Occupancy sensors with photocells operate on deterministic, hardwired logic. They read inputs, compare them to thresholds, and switch a relay. There is no network, no app, no cloud service, and no firmware updates. This simplicity is a strength.

Deterministic behavior is predictable and consistent. It builds trust. When a system behaves the same way every time, users stop thinking about it and it becomes effective infrastructure. Networked systems, by contrast, introduce connectivity as a dependency. A dropped Wi-Fi signal, a server outage, or a security patch can cause control to degrade or fail entirely, often leaving lights stuck on. A hardwired sensor’s only failure points are power and the device itself.

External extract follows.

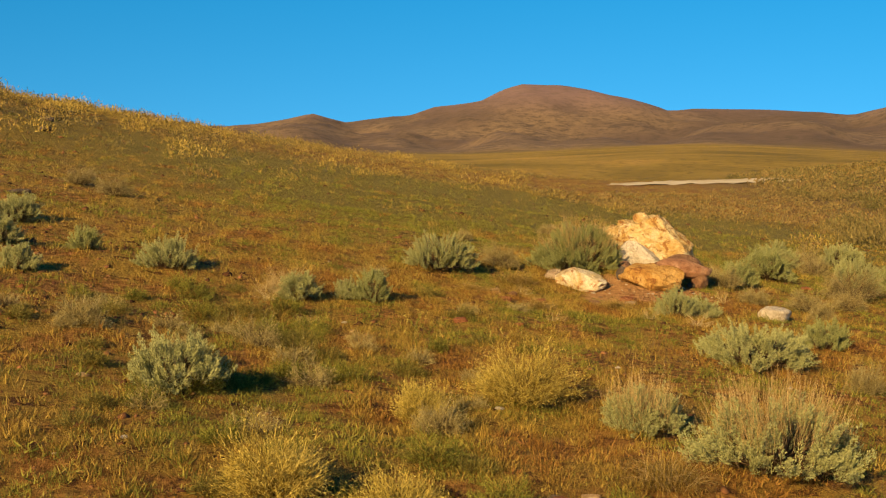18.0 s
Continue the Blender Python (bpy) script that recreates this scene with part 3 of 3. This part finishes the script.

The maintenance burden is another key difference. Networked systems require ongoing IT management. A hardwired sensor, once tuned, requires no interaction. In spaces where the main challenge is daylight variability, the added complexity of networked controls offers little value and introduces unnecessary risk.

Setup Mistakes That Undermine Performance

Even the best hardware fails when configured badly. These common errors will sabotage any daylight-sensing system.

Photocell Placement Errors: A photocell in a shadowed corner will read low light levels even when the room is bright, triggering the lights needlessly. One placed too close to a window will read excessive brightness, keeping lights off when deeper parts of the room are dim. The photocell must be positioned to see the average light condition of the space.

Incorrect Thresholds: A setpoint that doesn’t reflect the room’s actual daylight profile either disables the feature or renders it useless. A threshold of 1000 lux in a space that never gets brighter than 500 lux from daylight means the photocell does nothing. Tuning is not optional.

Confusing Occupancy and Vacancy Modes: Occupancy mode is fully automatic (auto-on, auto-off). Vacancy mode is manual-on, auto-off. In a daylit space, vacancy mode is often better. It empowers the occupant; if they enter a bright room and don’t turn on the lights, they have decided daylight is sufficient. The sensor respects that choice, while still providing the energy-saving benefit of automatic shutoff.

Ignoring Seasonal Variation: A “set it and forget it” approach will fail. Daylight intensity and duration shift dramatically between winter and summer. A quick seasonal adjustment to the lux setpoint ensures the sensor’s logic stays aligned with the sun, maximizing savings year-round.